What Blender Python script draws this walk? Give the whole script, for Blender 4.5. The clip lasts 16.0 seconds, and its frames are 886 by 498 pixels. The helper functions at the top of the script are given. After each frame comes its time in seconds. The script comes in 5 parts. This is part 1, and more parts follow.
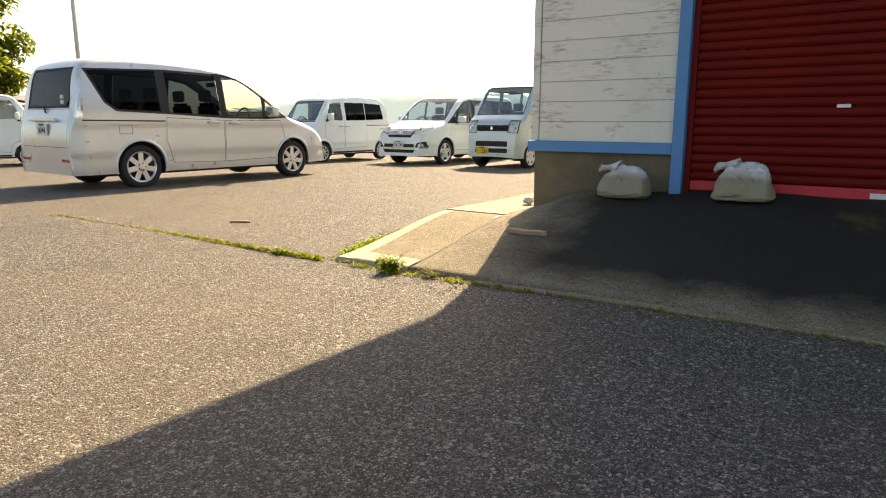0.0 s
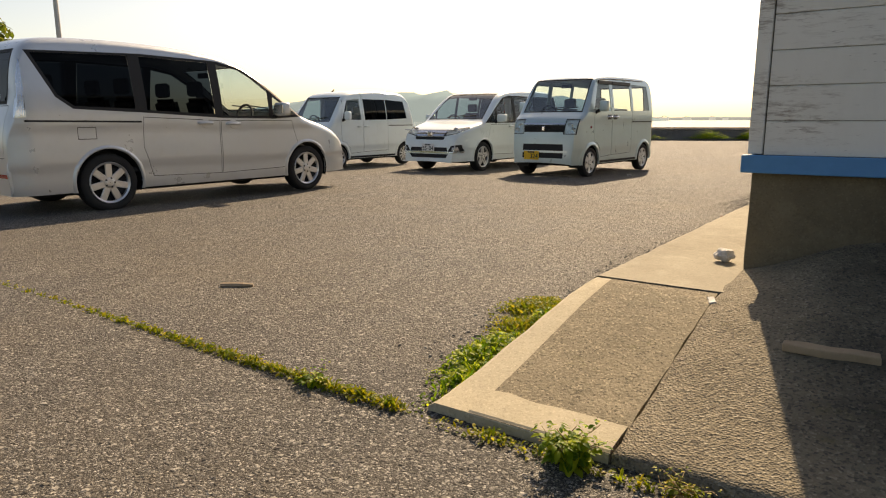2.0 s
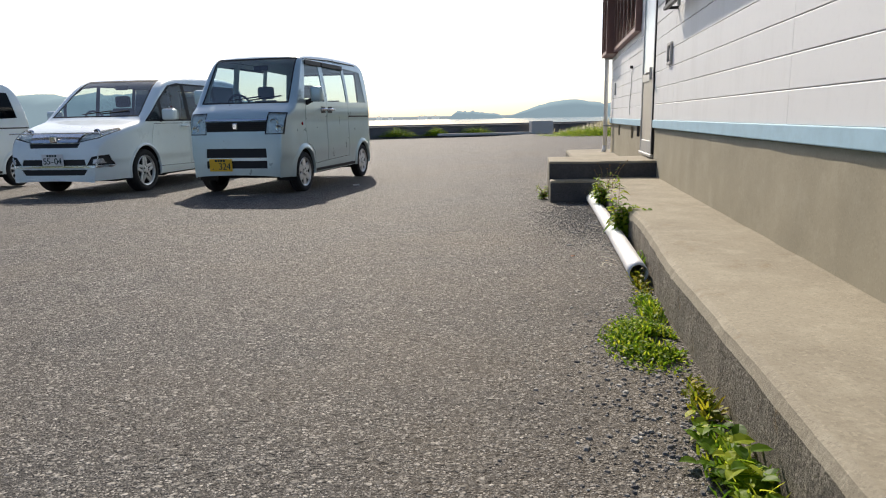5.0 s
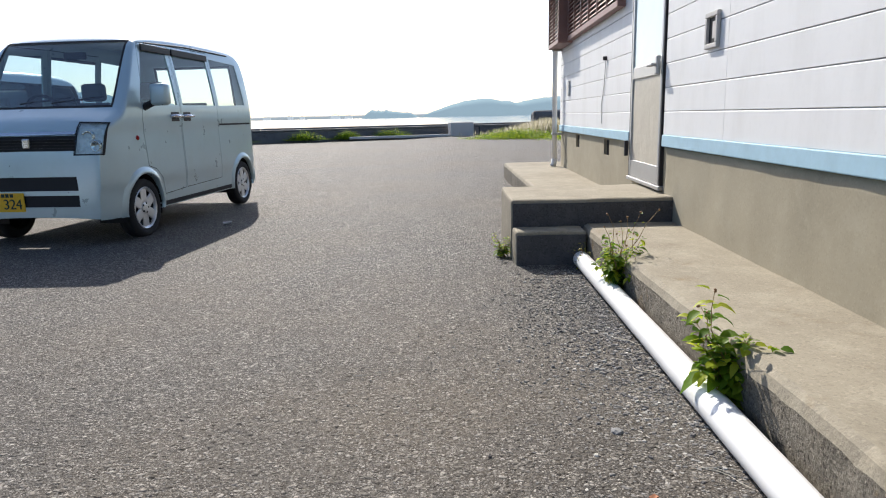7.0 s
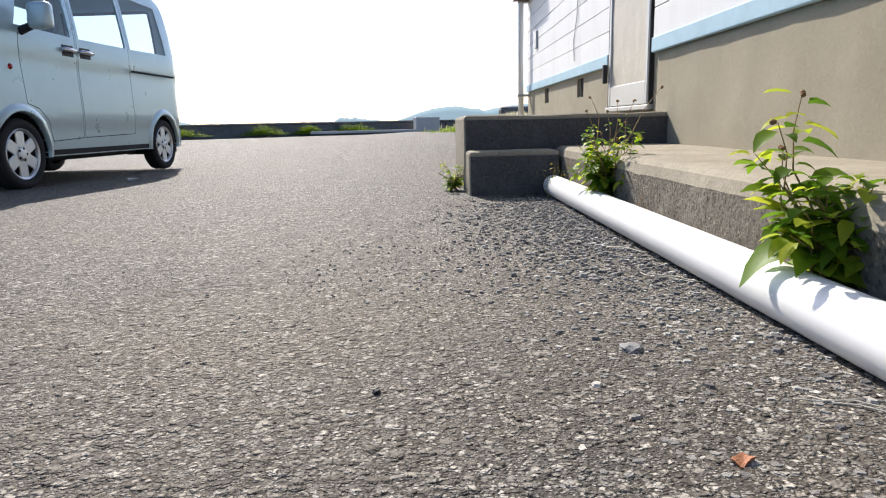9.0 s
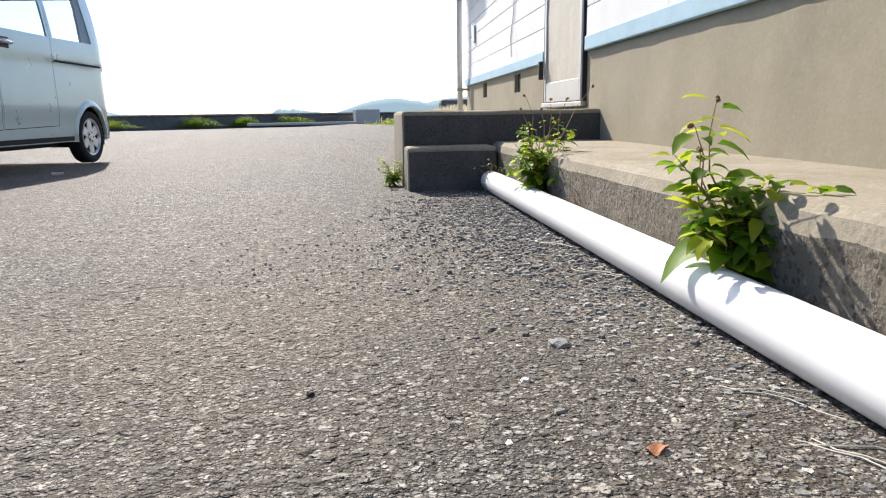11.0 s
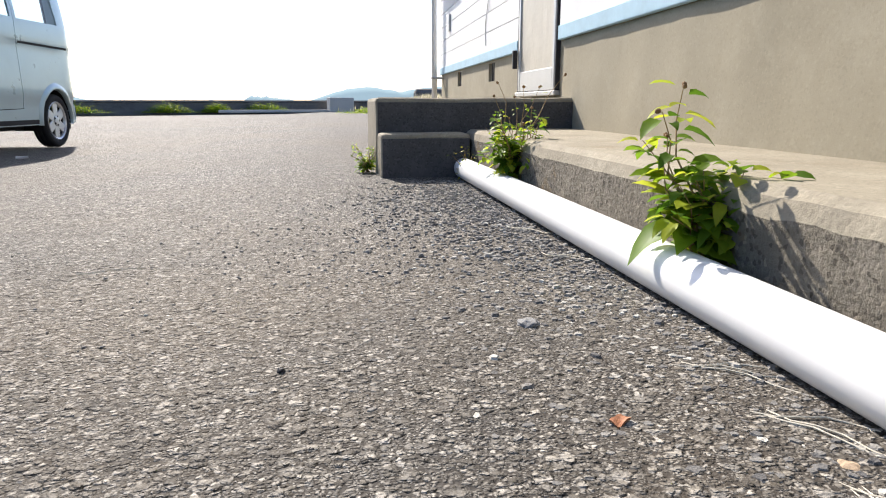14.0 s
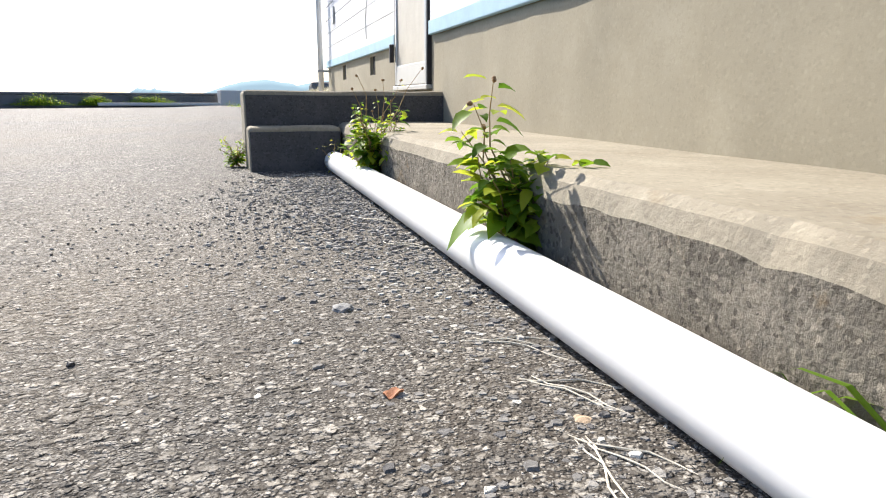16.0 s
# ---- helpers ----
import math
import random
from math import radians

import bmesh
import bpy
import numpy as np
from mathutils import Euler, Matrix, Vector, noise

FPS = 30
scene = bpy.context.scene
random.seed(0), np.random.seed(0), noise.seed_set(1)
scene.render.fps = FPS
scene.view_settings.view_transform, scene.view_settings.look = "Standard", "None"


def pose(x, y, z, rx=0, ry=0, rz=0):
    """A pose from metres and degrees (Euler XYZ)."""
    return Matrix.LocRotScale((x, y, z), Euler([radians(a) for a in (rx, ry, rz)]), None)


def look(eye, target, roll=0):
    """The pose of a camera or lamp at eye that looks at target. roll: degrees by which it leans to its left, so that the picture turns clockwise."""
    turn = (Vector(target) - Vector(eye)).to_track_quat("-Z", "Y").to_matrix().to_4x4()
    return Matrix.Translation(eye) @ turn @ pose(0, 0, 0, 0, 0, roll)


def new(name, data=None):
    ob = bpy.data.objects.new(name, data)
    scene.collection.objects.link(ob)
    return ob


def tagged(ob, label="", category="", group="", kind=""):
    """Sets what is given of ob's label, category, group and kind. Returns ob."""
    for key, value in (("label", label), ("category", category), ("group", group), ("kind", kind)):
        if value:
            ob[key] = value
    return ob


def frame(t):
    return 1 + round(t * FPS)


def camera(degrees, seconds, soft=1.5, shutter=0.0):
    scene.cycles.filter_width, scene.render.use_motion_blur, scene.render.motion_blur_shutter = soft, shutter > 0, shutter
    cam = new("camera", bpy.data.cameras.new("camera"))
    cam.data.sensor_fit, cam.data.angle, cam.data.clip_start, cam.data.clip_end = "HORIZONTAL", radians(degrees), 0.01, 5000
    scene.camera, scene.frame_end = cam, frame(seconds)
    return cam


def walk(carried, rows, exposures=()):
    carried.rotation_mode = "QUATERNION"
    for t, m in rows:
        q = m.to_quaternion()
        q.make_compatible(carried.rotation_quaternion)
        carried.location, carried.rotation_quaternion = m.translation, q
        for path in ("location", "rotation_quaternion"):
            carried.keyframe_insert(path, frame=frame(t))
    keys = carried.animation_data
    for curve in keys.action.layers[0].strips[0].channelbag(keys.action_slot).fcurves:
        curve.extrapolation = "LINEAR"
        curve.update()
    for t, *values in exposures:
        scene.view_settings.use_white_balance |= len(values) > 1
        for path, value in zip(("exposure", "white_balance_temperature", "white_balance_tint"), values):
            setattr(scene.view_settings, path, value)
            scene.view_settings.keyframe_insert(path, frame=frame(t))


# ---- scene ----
cam = camera(67.4, 16.0, soft=1.1)
METRES, EYE, TILT, LEAN, TURN = 11.5, 1.08, 0.0, 0.0, 34.4
ROWS = [
    (0.0, 0.0, 0.0, 0.0, 0.02, -10.91, -0.09),
    (0.5, -0.0227, 0.0639, -0.0002, 0.23, -10.9, 0.02),
    (1.0, -0.0439, 0.1164, -0.0, 0.8, -10.95, -0.01),
    (1.5, -0.0529, 0.181, 0.0006, 0.22, -10.92, 0.17),
    (2.0, -0.0674, 0.2402, 0.0005, 0.34, -11.0, 0.12),
    (2.5, -0.0736, 0.3044, -0.0015, -0.92, -10.89, 0.18),
    (3.0, -0.0837, 0.3678, -0.0027, -1.4, -11.02, 0.25),
    (3.5, -0.0803, 0.4247, -0.0074, -6.53, -10.85, 0.46),
    (4.0, -0.0774, 0.4854, -0.0059, -9.87, -11.09, 0.64),
    (4.5, -0.0653, 0.5263, -0.011, -19.86, -10.93, 0.99),
    (7.0, 0.0784, 0.7958, 0.0002, -34.08, -11.35, 1.28),
    (7.5, 0.1068, 0.8311, -0.0033, -34.1, -11.25, 1.22),
    (8.0, 0.1315, 0.8576, -0.0247, -34.45, -11.06, 1.21),
    (8.5, 0.1413, 0.8614, -0.0535, -36.05, -10.85, 1.23),
    (9.0, 0.1409, 0.8581, -0.0584, -36.69, -10.74, 1.2),
    (9.5, 0.1396, 0.8587, -0.0589, -37.75, -10.85, 1.11),
    (10.0, 0.1409, 0.8561, -0.058, -39.2, -11.05, 1.07),
    (12.5, 0.1411, 0.8557, -0.0564, -43.84, -11.97, 0.3),
    (13.0, 0.141, 0.8542, -0.0579, -44.04, -12.07, 0.23),
    (13.5, 0.1403, 0.855, -0.0579, -43.86, -12.18, 0.1),
    (14.0, 0.1404, 0.8546, -0.0581, -43.84, -12.33, 0.02),
    (14.5, 0.1416, 0.853, -0.0581, -44.12, -12.47, -0.07),
    (15.0, 0.1456, 0.8476, -0.0578, -45.46, -12.55, -0.05),
    (15.5, 0.1472, 0.8437, -0.0583, -48.77, -12.66, -0.17),
    (16.0, 0.1477, 0.8405, -0.0584, -52.2, -12.8, -0.3),
]
walk(cam, [(t, pose(0, 0, EYE, TILT, LEAN, TURN) @ pose(METRES * x, METRES * y, METRES * z, 90 + pitch, roll, yaw)) for t, x, y, z, yaw, pitch, roll in ROWS],
     [(0.0, 1.40, 10600, 13), (0.8, 0.72, 11000, 14), (1.5, 0.32, 10300, 15), (2.5, 0.55, 9000, 13), (3.0, 0.27, 7700, 11), (3.5, 0.22, 7200, 11), (4.5, 0.20, 6900, 11), (7.0, 0.48, 6350, 11), (9.0, 0.64, 6400, 12), (12.5, 0.80, 6500, 12), (14.5, 0.84, 6500, 12), (16.0, 1.02, 6400, 11)])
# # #
Restate the data above exactly, stripping out each image.

▶ _RESPONSE_
What Blender Python script draws this walk? Give the whole script, for Blender 4.5. The clip lasts 16.0 seconds, and its frames are 886 by 498 pixels. The helper functions at the top of the script are given. After each frame comes its time in seconds. The script comes in 5 parts. This is part 1, and more parts follow.
0.0 s
2.0 s
5.0 s
7.0 s
9.0 s
11.0 s
14.0 s
16.0 s
# ---- helpers ----
import math
import random
from math import radians

import bmesh
import bpy
import numpy as np
from mathutils import Euler, Matrix, Vector, noise

FPS = 30
scene = bpy.context.scene
random.seed(0), np.random.seed(0), noise.seed_set(1)
scene.render.fps = FPS
scene.view_settings.view_transform, scene.view_settings.look = "Standard", "None"


def pose(x, y, z, rx=0, ry=0, rz=0):
    """A pose from metres and degrees (Euler XYZ)."""
    return Matrix.LocRotScale((x, y, z), Euler([radians(a) for a in (rx, ry, rz)]), None)


def look(eye, target, roll=0):
    """The pose of a camera or lamp at eye that looks at target. roll: degrees by which it leans to its left, so that the picture turns clockwise."""
    turn = (Vector(target) - Vector(eye)).to_track_quat("-Z", "Y").to_matrix().to_4x4()
    return Matrix.Translation(eye) @ turn @ pose(0, 0, 0, 0, 0, roll)


def new(name, data=None):
    ob = bpy.data.objects.new(name, data)
    scene.collection.objects.link(ob)
    return ob


def tagged(ob, label="", category="", group="", kind=""):
    """Sets what is given of ob's label, category, group and kind. Returns ob."""
    for key, value in (("label", label), ("category", category), ("group", group), ("kind", kind)):
        if value:
            ob[key] = value
    return ob


def frame(t):
    return 1 + round(t * FPS)


def camera(degrees, seconds, soft=1.5, shutter=0.0):
    scene.cycles.filter_width, scene.render.use_motion_blur, scene.render.motion_blur_shutter = soft, shutter > 0, shutter
    cam = new("camera", bpy.data.cameras.new("camera"))
    cam.data.sensor_fit, cam.data.angle, cam.data.clip_start, cam.data.clip_end = "HORIZONTAL", radians(degrees), 0.01, 5000
    scene.camera, scene.frame_end = cam, frame(seconds)
    return cam


def walk(carried, rows, exposures=()):
    carried.rotation_mode = "QUATERNION"
    for t, m in rows:
        q = m.to_quaternion()
        q.make_compatible(carried.rotation_quaternion)
        carried.location, carried.rotation_quaternion = m.translation, q
        for path in ("location", "rotation_quaternion"):
            carried.keyframe_insert(path, frame=frame(t))
    keys = carried.animation_data
    for curve in keys.action.layers[0].strips[0].channelbag(keys.action_slot).fcurves:
        curve.extrapolation = "LINEAR"
        curve.update()
    for t, *values in exposures:
        scene.view_settings.use_white_balance |= len(values) > 1
        for path, value in zip(("exposure", "white_balance_temperature", "white_balance_tint"), values):
            setattr(scene.view_settings, path, value)
            scene.view_settings.keyframe_insert(path, frame=frame(t))


# ---- scene ----
cam = camera(67.4, 16.0, soft=1.1)
METRES, EYE, TILT, LEAN, TURN = 11.5, 1.08, 0.0, 0.0, 34.4
ROWS = [
    (0.0, 0.0, 0.0, 0.0, 0.02, -10.91, -0.09),
    (0.5, -0.0227, 0.0639, -0.0002, 0.23, -10.9, 0.02),
    (1.0, -0.0439, 0.1164, -0.0, 0.8, -10.95, -0.01),
    (1.5, -0.0529, 0.181, 0.0006, 0.22, -10.92, 0.17),
    (2.0, -0.0674, 0.2402, 0.0005, 0.34, -11.0, 0.12),
    (2.5, -0.0736, 0.3044, -0.0015, -0.92, -10.89, 0.18),
    (3.0, -0.0837, 0.3678, -0.0027, -1.4, -11.02, 0.25),
    (3.5, -0.0803, 0.4247, -0.0074, -6.53, -10.85, 0.46),
    (4.0, -0.0774, 0.4854, -0.0059, -9.87, -11.09, 0.64),
    (4.5, -0.0653, 0.5263, -0.011, -19.86, -10.93, 0.99),
    (7.0, 0.0784, 0.7958, 0.0002, -34.08, -11.35, 1.28),
    (7.5, 0.1068, 0.8311, -0.0033, -34.1, -11.25, 1.22),
    (8.0, 0.1315, 0.8576, -0.0247, -34.45, -11.06, 1.21),
    (8.5, 0.1413, 0.8614, -0.0535, -36.05, -10.85, 1.23),
    (9.0, 0.1409, 0.8581, -0.0584, -36.69, -10.74, 1.2),
    (9.5, 0.1396, 0.8587, -0.0589, -37.75, -10.85, 1.11),
    (10.0, 0.1409, 0.8561, -0.058, -39.2, -11.05, 1.07),
    (12.5, 0.1411, 0.8557, -0.0564, -43.84, -11.97, 0.3),
    (13.0, 0.141, 0.8542, -0.0579, -44.04, -12.07, 0.23),
    (13.5, 0.1403, 0.855, -0.0579, -43.86, -12.18, 0.1),
    (14.0, 0.1404, 0.8546, -0.0581, -43.84, -12.33, 0.02),
    (14.5, 0.1416, 0.853, -0.0581, -44.12, -12.47, -0.07),
    (15.0, 0.1456, 0.8476, -0.0578, -45.46, -12.55, -0.05),
    (15.5, 0.1472, 0.8437, -0.0583, -48.77, -12.66, -0.17),
    (16.0, 0.1477, 0.8405, -0.0584, -52.2, -12.8, -0.3),
]
walk(cam, [(t, pose(0, 0, EYE, TILT, LEAN, TURN) @ pose(METRES * x, METRES * y, METRES * z, 90 + pitch, roll, yaw)) for t, x, y, z, yaw, pitch, roll in ROWS],
     [(0.0, 1.40, 10600, 13), (0.8, 0.72, 11000, 14), (1.5, 0.32, 10300, 15), (2.5, 0.55, 9000, 13), (3.0, 0.27, 7700, 11), (3.5, 0.22, 7200, 11), (4.5, 0.20, 6900, 11), (7.0, 0.48, 6350, 11), (9.0, 0.64, 6400, 12), (12.5, 0.80, 6500, 12), (14.5, 0.84, 6500, 12), (16.0, 1.02, 6400, 11)])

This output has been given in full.